Speckomisja: specjalny nadzór szefów MON, ABW i WSI
Sejmowa Komisja ds. Służb Specjalnych zwróciła się do premiera z dezyderatem o objęcie specjalnym nadzorem szefów: MON, WSI i ABW w związku z "działaniami utrudniających sprawowanie przez Sejm nadzoru nad działalnością służb specjalnych" - poinformował członek komisji Konstanty Miodowicz (PO).
24.09.2004 | aktual.: 24.09.2004 17:15
Jak wyjaśnił Miodowicz, chodzi m.in. o wypowiedzi dla mediów szefa Agencji Bezpieczeństwa Wewnętrznego Andrzeja Barcikowskiego, szefa Wojskowych Służb Informacyjnych Marka Dukaczewskiego, a także ministra obrony narodowej Jerzego Szmajdzińskiego dotyczące prac sejmowej Komisji ds. Służb Specjalnych. Wymienił m.in. wywiad w lipcowej "Trybunie", w którym szef MON odnosząc się do prac komisji powiedział: Mamy grzebanie się w historii, zastępowanie prokuratury, wydawanie wyroków w rodzaju "wydaje się, że byli szefowie WSI naruszyli prawo". To jest coś, czego jako parlamentarzysta i polityk nie akceptuję.
Miodowicz określił tego typu wypowiedzi jako uwłaczające dobremu imieniu komisji i destabilizujące jej pracę. Na pewno nie budowały też pozytywnego wizerunku pracy gremium sejmowego - dodał.
Według niego "zastanawiające" jest, dlaczego instytucje podlegające nadzorowi komisji podejmują działania godzące w tych, którzy je kontrolują.
Sądzę, że pan premier powinien choć część swojego cennego czasu poświęcić na realizowanie przypisanych mu jako przewodniczącemu Kolegium ds. Służb Specjalnych obowiązków, nadzoru nad służbami specjalnymi. Odnoszę wrażenie, że nadzór ten jest niewystarczający - powiedział Miodowicz.
Z wystosowaniem dezyderatu nie zgadzają się posłowie SLD Ryszard Hayn i Jan Sieńko. Tłumaczą, że wykorzystano ich nieobecność podczas czwartkowego posiedzenia komisji, na którym m.in. podjęto decyzję o zwróceniu się do premiera w sprawie służb. Podkreślają też, że nie zgadzają się z opinią pozostałych posłów dotyczących wypowiedzi ministra Szmajdzińskiego i szefów WSI i ABW.

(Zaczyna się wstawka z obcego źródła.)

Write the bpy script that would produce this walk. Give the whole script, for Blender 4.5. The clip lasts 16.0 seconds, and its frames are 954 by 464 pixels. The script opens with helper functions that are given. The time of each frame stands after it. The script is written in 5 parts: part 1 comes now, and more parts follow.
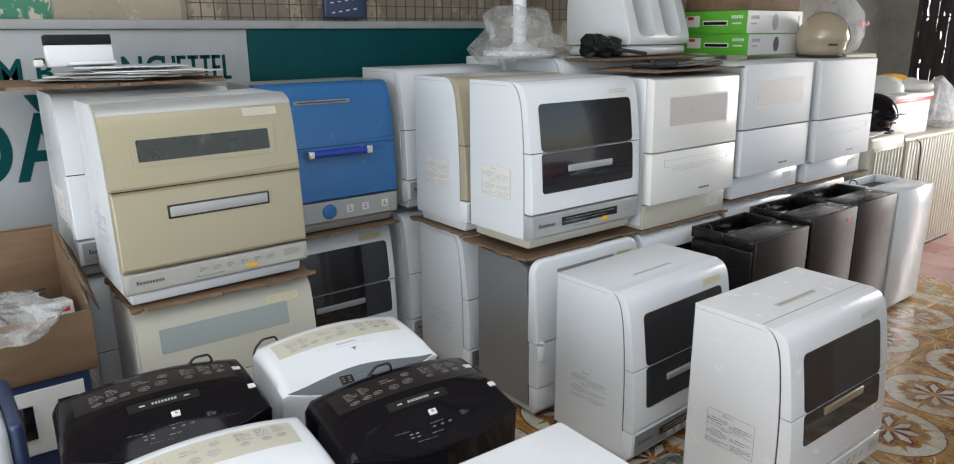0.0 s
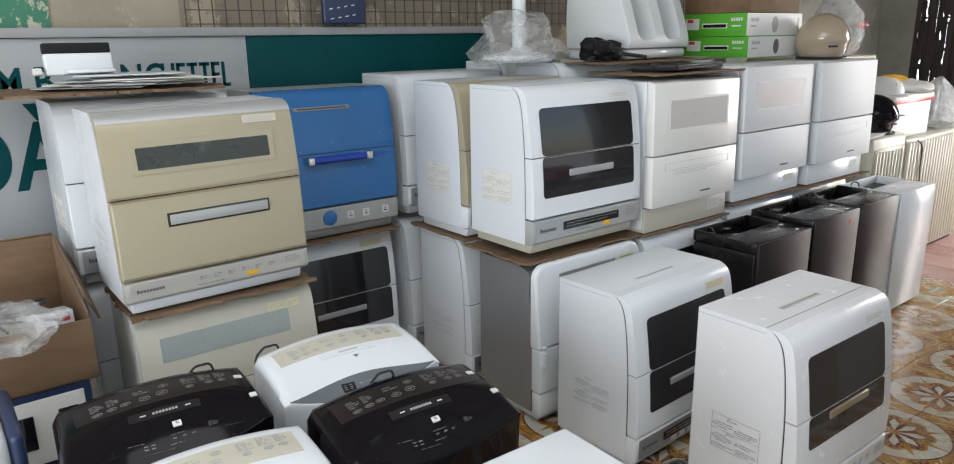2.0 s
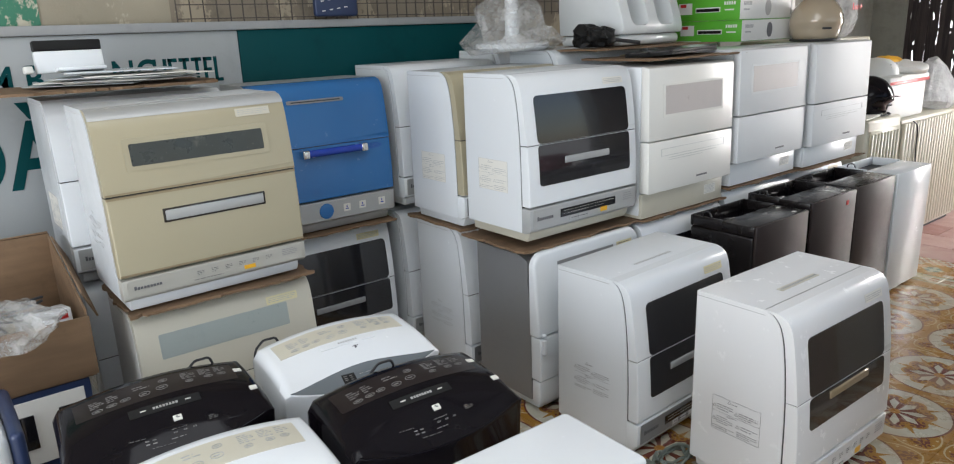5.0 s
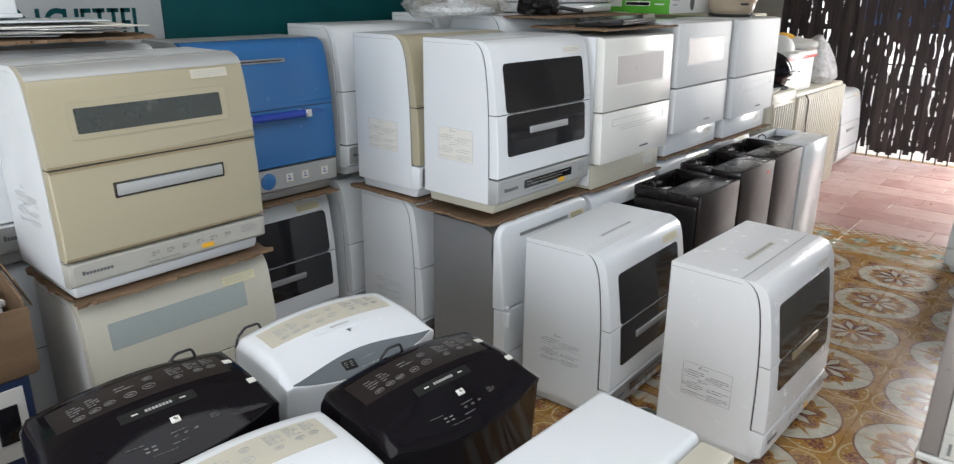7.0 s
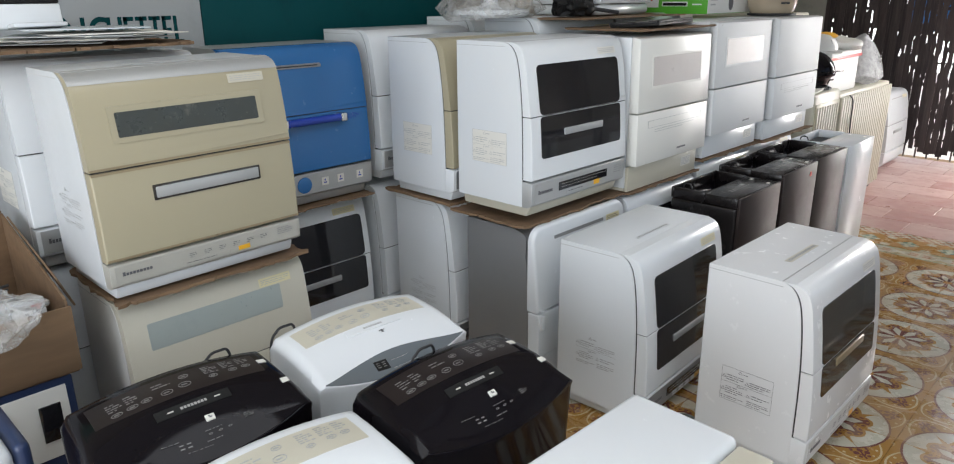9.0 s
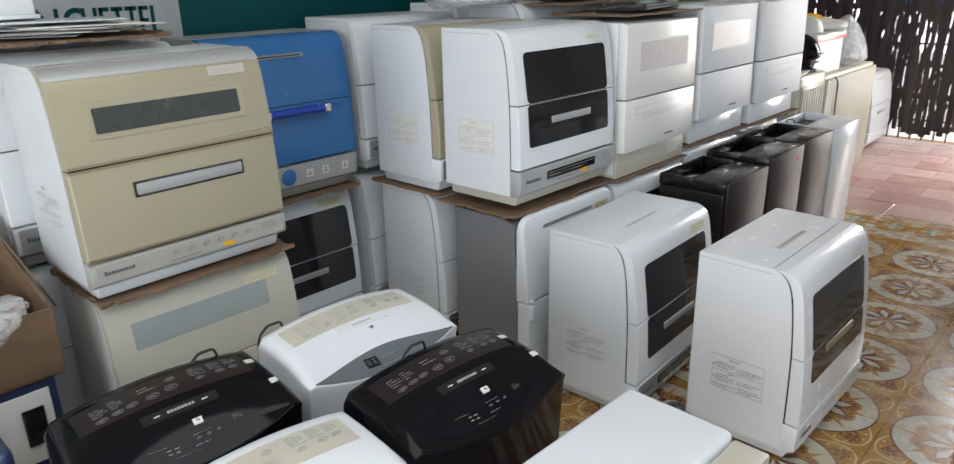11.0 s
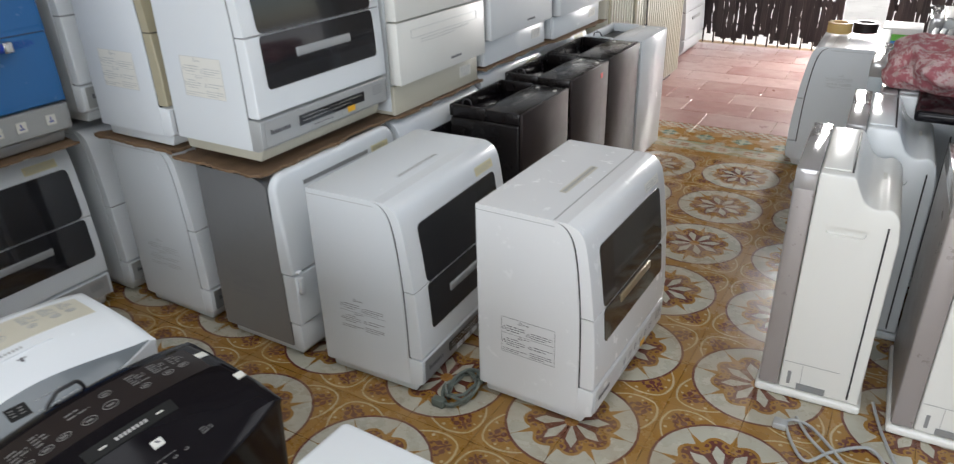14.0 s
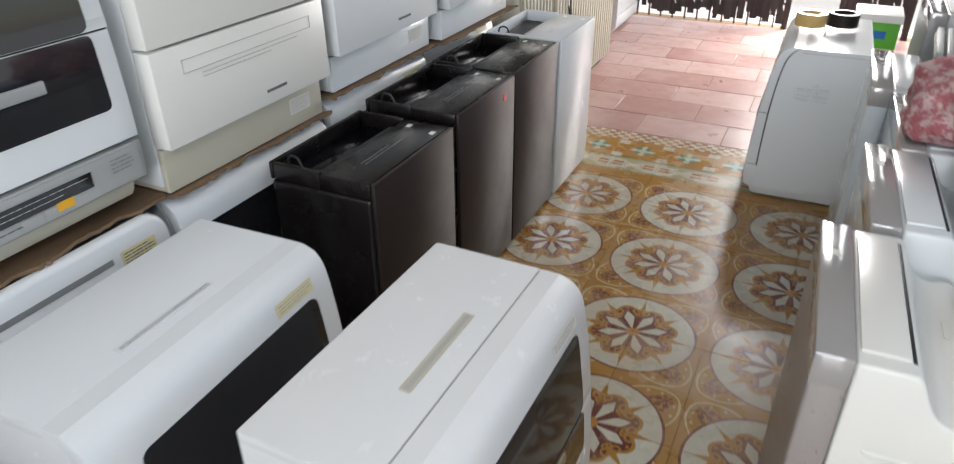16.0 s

Przewodniczący komisji Andrzej Grzesik (Samoobrona) w komunikacie nadesłanym, oświadczył, że posłowie SLD wiedzieli o decyzji dotyczącej wystosowania do premiera dezyderatu. Dzień wcześniej speckomisja zleciła bowiem jego redakcyjne opracowanie stałym doradcom. Według posła - zdecydowano też, że na kolejnym posiedzeniu rozstrzygnięta zostanie kwestia przyjęcia dezyderatu.